I don't even know if Germanic tribal law would be more controlling than Roman Law. The Normans conquered and ruled England starting in the 11th century and they had the Roman Legal system in France. But the Anglo-Saxons were Germanic tribes with Germanic tribal legal practices. So English common law seems probably like some concoction of the two. I mean, even if Germanic law were more foundational in England, would US courts pay more attention to it or to Roman Law for guidance? It seems Roman Law would get more attention, even if the US courts base themselves on a Germanic model. That's what I mean by a concoction.
Second, more to the point, the US does have states and entities whose legal systems diverge from or precede the English colonial system. If you are in Louisiana, it seems you could argue using the Napoleonic Code. Puerto Rico is part of the US and it is a former Spanish colony settled before the mainland European colonies in the US. I am not quite sure how Florida's or other US former Spanish colonies' legal precedents would work, but I'm guessing that Spanish colonial law would play a guiding role at times.

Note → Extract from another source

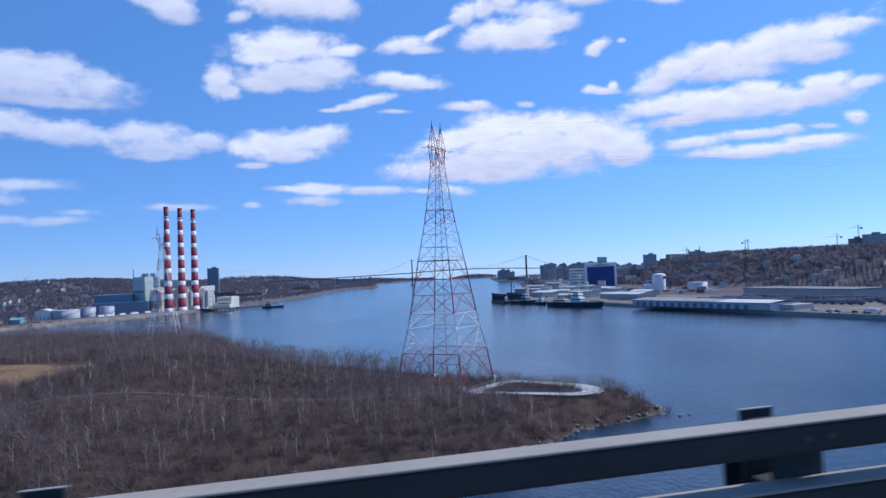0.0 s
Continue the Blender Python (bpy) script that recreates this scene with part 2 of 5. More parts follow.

You can respond that those other states were not part of the founding 13 colonies, but even there the point is arguable, since colonial Florida's territory probably included pre-English Georgia and South Carolina. Conceivably you could have some Spanish road or land grant that is still a legal realty some place in Georgia. And in any case, these former Spanish colonies like Puerto Rico are still part of the US and their pre-English precedents would still be controlling in parts of the US.
So even if in 1776, pre-English colonial laws were not precedential for US states, the same would not be the case today since those other former pre-English colonies like Puerto Rico joined the US.
Third, there are Indian tribes in the US, including the former 13 colonies, that are counted as self-governing under tribal councils, and their traditions and thus precedents precede English colonization.